Mr Haysom: I think it is a hugely
important programme and I think we should be very proud across
the country of what has been achieved through it. What has been
particularly impressive in the last year has been that more and
more young people have been coming out of those programmes with
something very positive so they are coming out with employment
or they are coming out with enrolment on a course and an increasing
number of them are coming out and going into apprenticeships,
it is still a small number but it is an increasing number. It
is what we would call in the bureaucratic world, if I can use
that word, a positive progression. More and more of our young
people are getting positive destinations. I think the real issue
for us to work hard on is what happens to those young people who
are not even able to get on to the entry to employment stuff because
it is not the right course for them, it is kind of a pre-entry
to employment provision that we have got to make sure we have
got across the country. That is the bit we need to work hard on
to deliver.
Q126 Chairman: Apprenticeships, high
dropout rates, you were concerned about it a year ago, are you
still concerned about it?
Mr Haysom: Yes. Again, there have
been some very good improvements in what we would call framework
completions. More and more young people are staying on longer
within the Apprenticeship but it is still not where we would want
it to be. We still need further improvements and a lot of that
is about the quality of the provision that is offered and we are
working very hard to improve that. Some of it is about the nature
of the frameworks themselves and whether they are absolutely right
for employers.
Q127 Chairman: On some of these more
specific areas we are going to have you back as part of our inquiry
into learning and skills.
Mr Haysom: We would be delighted
to come back.
Q128 Dr Blackman-Woods: Can you tell
us why you published agenda for change ahead of the Foster
Review and the Leitch Review?
Mr Haysom: We have been working
on it for well over a year; we did because we went out and talked
to the sector about what was important to them and we talked to
them about what it is that they wanted to see changed. We did
that during the summer of 2004 and the work was then carried on
from there. We came to a point where we were able to publish and
I was able to go back out on a series of road showswhich
I apologise they were regional but it seemed to be the only efficient
way of doing itand fed back to everybody involved what
had been achieved. What we did do was to make absolutely sure,
because you would expect us to do this, what we were talking about
in agenda for change was not going to clash in any way
with what Sir Andrew Foster was talking about in his review of
FE, and indeed, what Sandy Leitch is looking at in terms of his
review. There has been a very serious attempt to align that work
and to be able to say that is clearly stuff that the LSC should
just be getting on with and working with the sector to sort out.

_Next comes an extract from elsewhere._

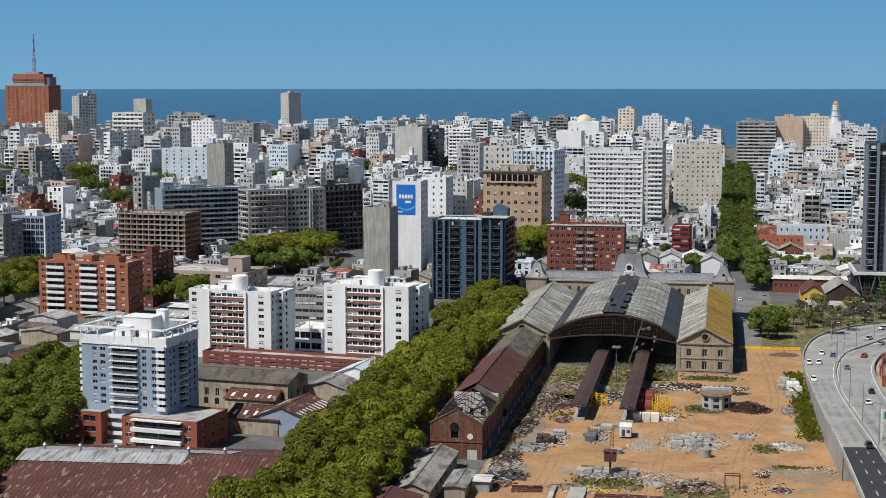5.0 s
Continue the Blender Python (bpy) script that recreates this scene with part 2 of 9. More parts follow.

What we do not want to do is tie that up for another year waiting
for various reports to emerge, but let us make sure within that
that it all fits together and that is what we have been trying
to do.
Q129 Dr Blackman-Woods: Will you
amend it if necessary or revise it after the Foster Review?
Mr Haysom: It depends what emerges,
does it not?
Chairman: Certainly, we will find both
of those reports very useful and we will be writing up our skills
report after that. Can I thank you very much, Chris and Mark,
for quite a long session. Hopefully, you have got some value out
of it; we certainly have. Can I thank my colleagues and Gurney's
who I slandered almost last time because I said they were Hansard
and Gurney's, I believe the Clerk tells me, has been going longer
than Hansard, not that these two ladies were there when they started!
We ought to ask them sometimes about the high skills they develop
in the job! Thank you all very much.